Les taux directeurs n’ont guère varié depuis le début de l’année.

Alors que les taux longs ont augmenté en raison des phénomènes que nous décrivons, les échéances courtes, par contre, ont peu bougé, puisque la plupart des instituts d’émission n’ont pas encore relevé leurs taux directeurs cette année.

La montée des taux longs annonce cependant de futurs relèvements des taux directeurs. Les attentes des acteurs du marché sont décisives quant au niveau des taux à l’extrémité longue. Les banques centrales, fortes de la Forward Guidance (gestion des prévisions des acteurs du marché par la communication), exercent une influence accrue sur les taux longs depuis la crise financière, préparant ainsi progressivement les marchés à l’abandon d’une politique monétaire ultra-accommodante et à une hausse des taux d’intérêt.

Les emprunts, classe d’actifs à nouveau plus attrayante.

Les obligations ayant récemment perdu en attrait redeviennent plus prisées avec la montée des taux d’intérêt, mais à condition que l’inflation ne dépasse pas leur niveau de rémunération. Autrement, pour les débiteurs, cela équivaudrait à une hausse des coûts de financement. Des taux plus élevés pourraient entraîner des corrections de valeur pour l’immobilier et les actions, rendant ces classes d’actifs moins attrayantes sur le plan relatif, et réduisant la valeur au comptant des revenus futurs.

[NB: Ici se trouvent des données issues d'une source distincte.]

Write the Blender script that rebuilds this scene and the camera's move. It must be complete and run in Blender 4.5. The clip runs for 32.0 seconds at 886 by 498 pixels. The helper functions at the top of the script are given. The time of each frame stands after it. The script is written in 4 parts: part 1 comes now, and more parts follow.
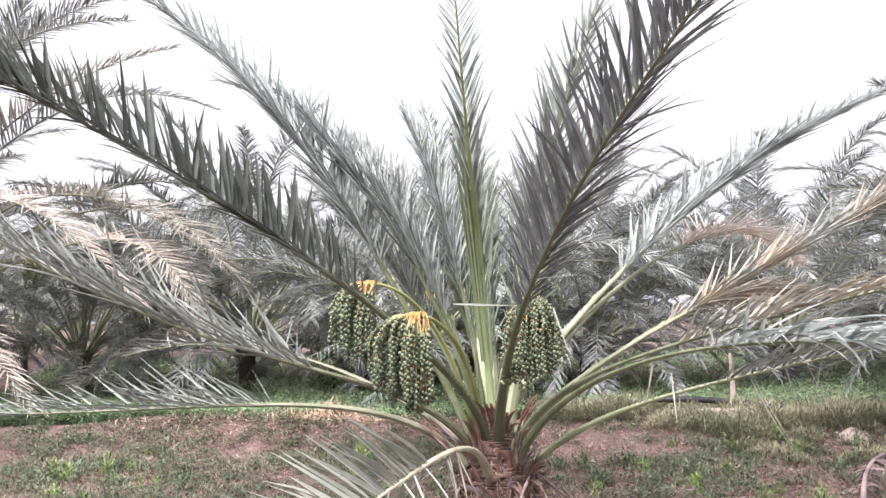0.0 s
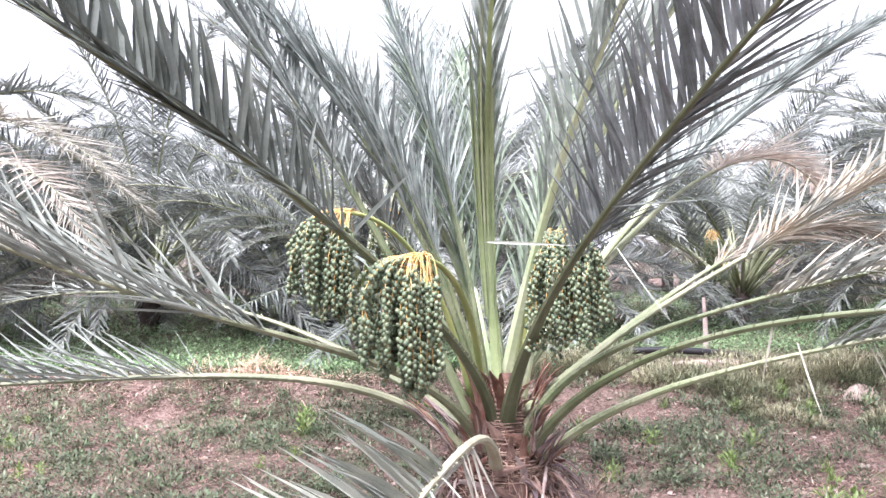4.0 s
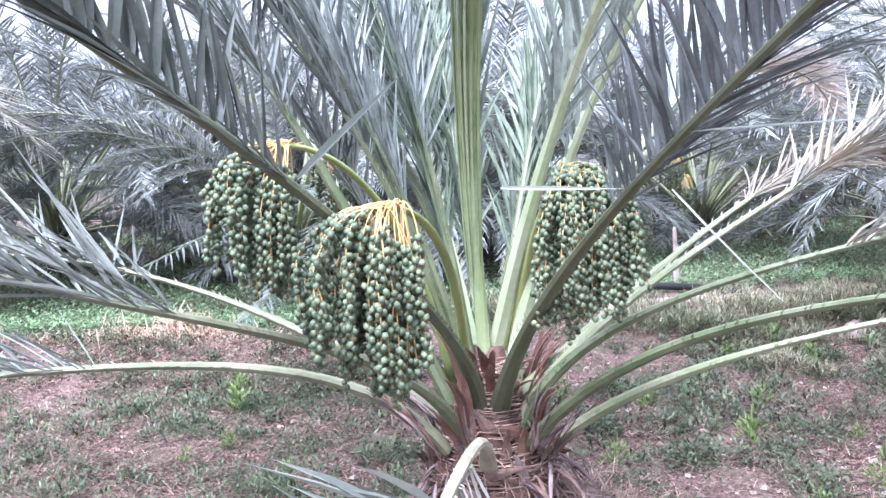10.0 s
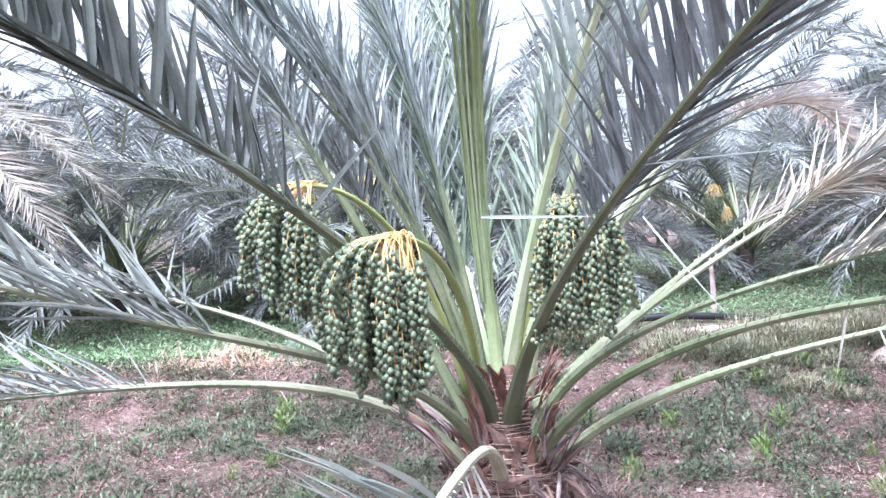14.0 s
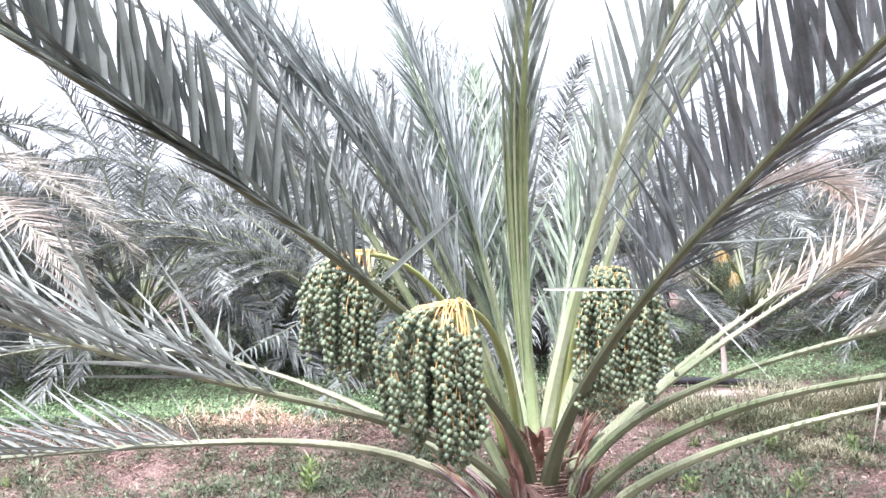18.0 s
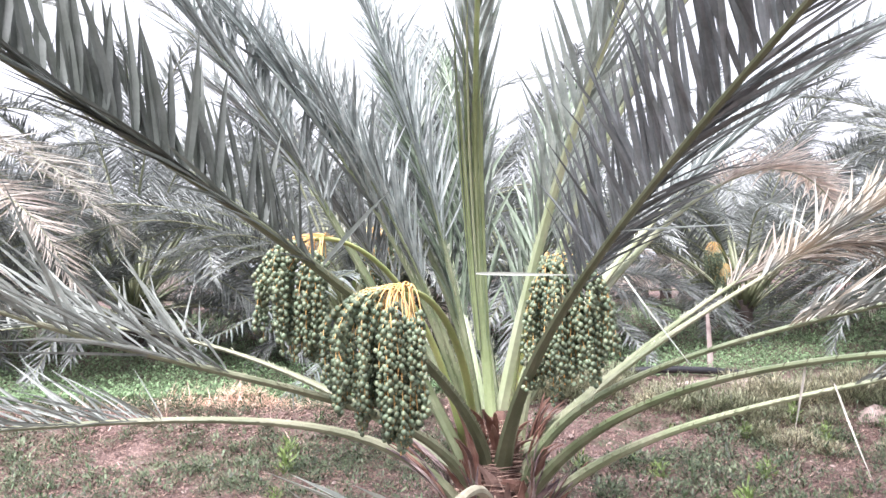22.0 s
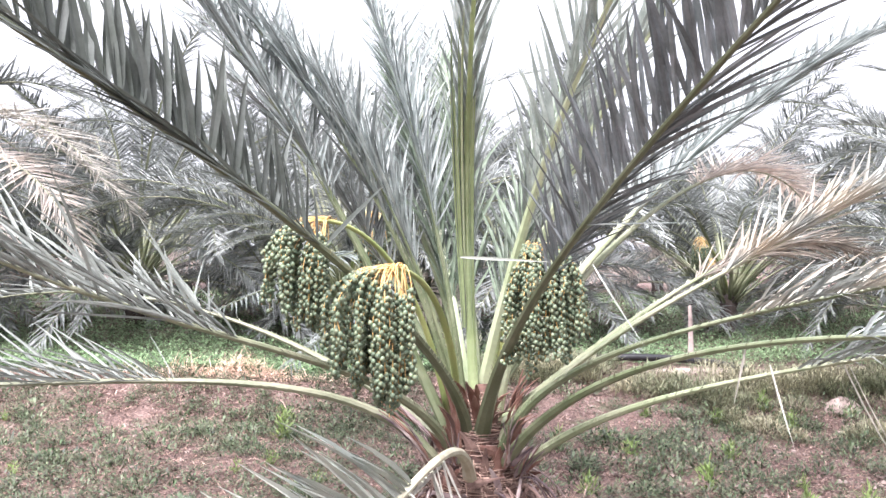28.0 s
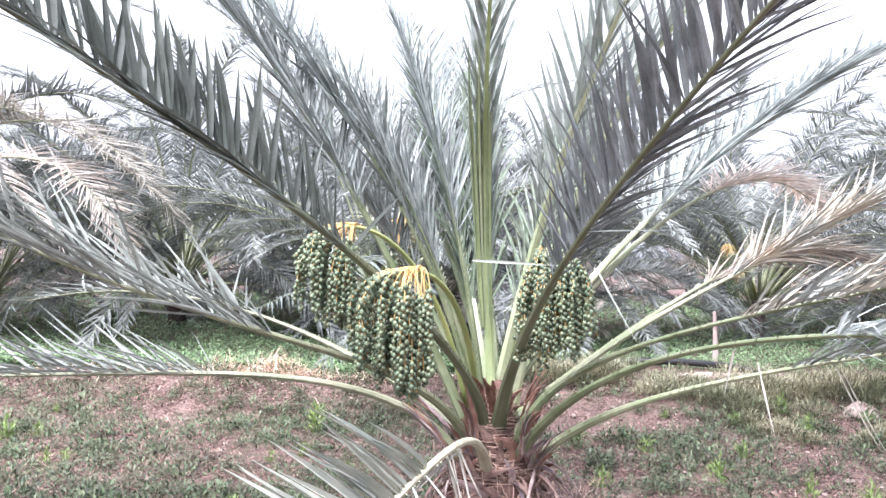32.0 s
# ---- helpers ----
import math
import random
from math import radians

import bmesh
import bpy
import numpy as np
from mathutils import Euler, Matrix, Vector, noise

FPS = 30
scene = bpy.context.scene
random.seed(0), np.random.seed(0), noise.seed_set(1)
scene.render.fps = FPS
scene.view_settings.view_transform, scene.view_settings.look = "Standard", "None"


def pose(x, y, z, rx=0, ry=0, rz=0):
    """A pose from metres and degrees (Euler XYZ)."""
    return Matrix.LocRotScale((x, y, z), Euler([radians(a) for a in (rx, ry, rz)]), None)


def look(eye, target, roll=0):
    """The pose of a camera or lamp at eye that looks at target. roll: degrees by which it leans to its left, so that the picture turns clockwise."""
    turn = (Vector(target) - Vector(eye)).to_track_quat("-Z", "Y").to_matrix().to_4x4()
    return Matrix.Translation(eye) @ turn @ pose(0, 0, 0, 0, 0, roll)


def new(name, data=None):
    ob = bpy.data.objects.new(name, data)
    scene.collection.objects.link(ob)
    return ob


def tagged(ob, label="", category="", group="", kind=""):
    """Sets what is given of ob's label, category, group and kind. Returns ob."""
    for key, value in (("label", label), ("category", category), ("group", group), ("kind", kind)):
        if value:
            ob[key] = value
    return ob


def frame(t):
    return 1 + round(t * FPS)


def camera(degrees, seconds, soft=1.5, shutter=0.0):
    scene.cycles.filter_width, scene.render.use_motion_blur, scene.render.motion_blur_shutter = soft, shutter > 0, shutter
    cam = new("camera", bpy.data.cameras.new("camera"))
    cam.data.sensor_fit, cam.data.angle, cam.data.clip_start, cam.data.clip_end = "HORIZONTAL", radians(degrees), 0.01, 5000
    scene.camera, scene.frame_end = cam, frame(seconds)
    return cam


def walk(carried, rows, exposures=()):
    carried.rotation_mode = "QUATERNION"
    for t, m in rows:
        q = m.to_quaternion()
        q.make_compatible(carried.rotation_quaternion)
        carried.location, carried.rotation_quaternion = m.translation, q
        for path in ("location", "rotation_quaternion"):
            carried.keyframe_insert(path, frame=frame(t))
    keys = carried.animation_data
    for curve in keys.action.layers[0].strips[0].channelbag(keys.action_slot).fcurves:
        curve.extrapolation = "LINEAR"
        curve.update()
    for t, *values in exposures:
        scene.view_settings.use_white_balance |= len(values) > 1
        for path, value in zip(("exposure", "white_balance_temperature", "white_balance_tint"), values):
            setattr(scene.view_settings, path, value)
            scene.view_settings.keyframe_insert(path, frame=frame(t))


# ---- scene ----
cam = camera(53.8, 32.0)
PATH = [
    (0, (0.439, -0.321, 1.183), (0.285, 1.667, 1.338), -1.0),
    (0.5, (0.45, -0.305, 1.191), (0.34, 1.688, 1.316), -1.6),
    (1, (0.459, -0.27, 1.164), (0.356, 1.724, 1.273), -1.3),
    (1.5, (0.366, -0.146, 1.17), (0.31, 1.851, 1.26), 0.3),
    (2, (0.157, -0.016, 1.188), (0.188, 1.983, 1.249), 0.1),
    (2.5, (0.048, 0.139, 1.187), (0.117, 2.138, 1.191), -1.0),
    (3, (0.07, 0.443, 1.18), (0.132, 2.442, 1.187), -1.8),
    (3.5, (-0.021, 0.708, 1.203), (0.034, 2.707, 1.215), -0.9),
    (5.5, (-0.115, 1.702, 1.222), (-0.013, 3.699, 1.155), 0.2),
    (6, (-0.163, 1.882, 1.252), (-0.039, 3.876, 1.142), 0.3),
    (6.5, (-0.18, 2.091, 1.257), (-0.062, 4.083, 1.114), -1.5),
    (7, (-0.162, 2.182, 1.251), (-0.06, 4.173, 1.092), -1.4),
    (7.5, (-0.148, 2.213, 1.255), (-0.039, 4.201, 1.066), -1.4),
    (8, (-0.13, 2.174, 1.247), (-0.003, 4.161, 1.059), -1.4),
    (8.5, (-0.119, 2.098, 1.26), (0.035, 4.084, 1.075), -1.3),
    (9, (-0.121, 2.045, 1.261), (0.079, 4.027, 1.073), -1.5),
    (9.5, (-0.132, 1.964, 1.277), (0.093, 3.943, 1.1), -1.9),
    (10, (-0.165, 1.897, 1.274), (0.055, 3.877, 1.105), -1.9),
    (10.5, (-0.142, 1.822, 1.273), (0.052, 3.806, 1.109), -2.1),
    (11, (-0.058, 1.702, 1.24), (0.099, 3.689, 1.081), -2.7),
    (11.5, (-0.034, 1.602, 1.247), (0.098, 3.592, 1.095), -3.5),
    (12, (-0.031, 1.589, 1.242), (0.081, 3.581, 1.107), -3.8),
    (12.5, (-0.031, 1.586, 1.244), (0.073, 3.579, 1.125), -3.6),
    (13, (-0.03, 1.586, 1.248), (0.073, 3.581, 1.147), -3.4),
    (13.5, (-0.029, 1.583, 1.249), (0.066, 3.579, 1.163), -3.3),
    (15.5, (-0.033, 1.556, 1.247), (0.046, 3.554, 1.199), -1.9),
    (16, (-0.03, 1.547, 1.248), (0.019, 3.546, 1.207), -1.6),
    (16.5, (-0.031, 1.527, 1.262), (-0.029, 3.527, 1.231), -0.9),
    (17, (-0.101, 1.493, 1.276), (-0.069, 3.493, 1.298), -1.4),
    (17.5, (-0.191, 1.452, 1.285), (-0.117, 3.45, 1.324), -1.9),
    (18, (-0.218, 1.412, 1.291), (-0.114, 3.409, 1.35), -2.1),
    (18.5, (-0.219, 1.414, 1.294), (-0.093, 3.408, 1.369), -2.5),
    (19, (-0.219, 1.422, 1.289), (-0.097, 3.416, 1.384), -2.1),
    (19.5, (-0.229, 1.411, 1.296), (-0.104, 3.404, 1.401), -1.6),
    (20, (-0.234, 1.4, 1.3), (-0.093, 3.391, 1.416), -0.7),
    (20.5, (-0.221, 1.375, 1.301), (-0.065, 3.365, 1.428), -0.5),
    (21, (-0.128, 1.351, 1.297), (-0.005, 3.343, 1.426), -0.9),
    (21.5, (-0.055, 1.341, 1.281), (0.045, 3.337, 1.36), -1.1),
    (22, (-0.016, 1.334, 1.272), (0.063, 3.332, 1.305), -1.4),
    (22.5, (0.003, 1.332, 1.267), (0.055, 3.331, 1.287), -1.5),
    (23, (0.008, 1.326, 1.268), (0.055, 3.325, 1.289), -1.5),
    (23.5, (0.01, 1.317, 1.268), (0.056, 3.317, 1.302), -1.4),
    (24, (0.01, 1.312, 1.268), (0.046, 3.311, 1.311), -1.4),
    (24.5, (0.013, 1.308, 1.27), (0.046, 3.307, 1.322), -1.3),
    (25, (0.019, 1.303, 1.273), (0.06, 3.301, 1.333), -1.2),
    (25.5, (0.02, 1.3, 1.272), (0.077, 3.298, 1.331), -1.1),
    (26, (0.025, 1.294, 1.274), (0.086, 3.293, 1.32), -1.2),
    (26.5, (0.019, 1.277, 1.27), (0.081, 3.276, 1.294), -1.0),
    (28.5, (-0.003, 0.871, 1.267), (0.061, 2.87, 1.266), 1.6),
    (29, (0.089, 0.763, 1.237), (0.116, 2.763, 1.235), 2.1),
    (29.5, (0.12, 0.704, 1.24), (0.149, 2.703, 1.231), 1.0),
    (30, (0.109, 0.675, 1.239), (0.114, 2.675, 1.236), 0.3),
    (30.5, (0.095, 0.667, 1.244), (0.078, 2.667, 1.257), 0.6),
    (31, (0.089, 0.674, 1.245), (0.072, 2.673, 1.258), 0.9),
    (31.5, (0.078, 0.713, 1.252), (0.069, 2.713, 1.256), 1.1),
    (32, (0.071, 0.719, 1.263), (0.068, 2.719, 1.274), 1.1),
]
EXPOSURES = [(0, 1.28, 6600, 16), (1, 1.33, 6600, 16), (2, 1.33, 6600, 16), (3, 1.78, 6120, 16), (4.5, 1.66, 6300, 16), (6, 1.68, 5850, 16), (8, 1.63, 5500, 16), (13, 1.69, 5500, 16), (16, 1.77, 5850, 16),
             (17, 1.78, 5980, 16), (19, 1.74, 6250, 16), (21, 1.54, 6450, 16), (23, 1.66, 6150, 16), (26, 1.70, 6350, 16), (29, 1.74, 6350, 16), (31, 1.74, 6100, 16), (32, 1.74, 6100, 16)]
walk(cam, [(t, look(eye, target, roll)) for t, eye, target, roll in PATH], EXPOSURES)

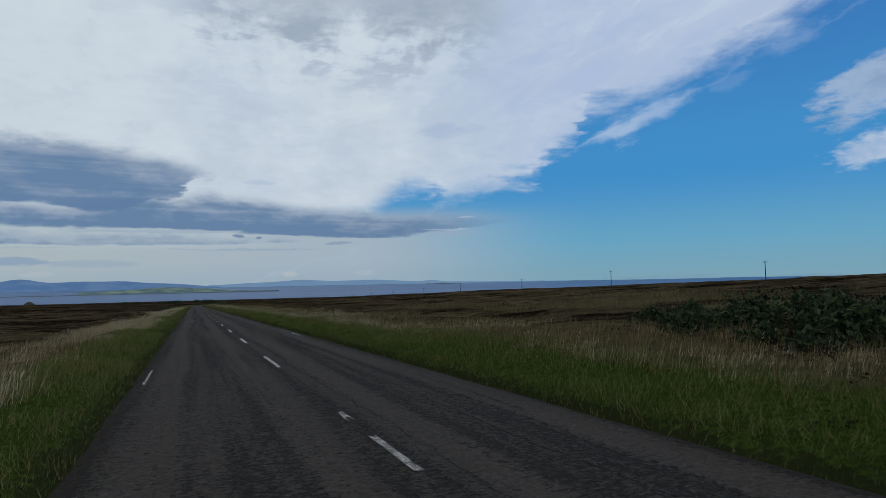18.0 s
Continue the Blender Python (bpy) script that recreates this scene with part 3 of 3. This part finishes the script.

Des coûts de crédit supérieurs impliquent une baisse des cash-flows prévus des entreprises. Ces conséquences négatives sur le cours des actions sont susceptibles d’être compensées en partie par une forte croissance du chiffre d’affaires des entreprises. Une bonne situation conjoncturelle mondiale peut amortir ces effets négatifs. Pour l’allocation des actifs, une surpondération obligataire à moyen terme devrait en tous cas redevenir opportune, ce qui permettrait aux investisseurs de mieux équilibrer leurs portefeuilles.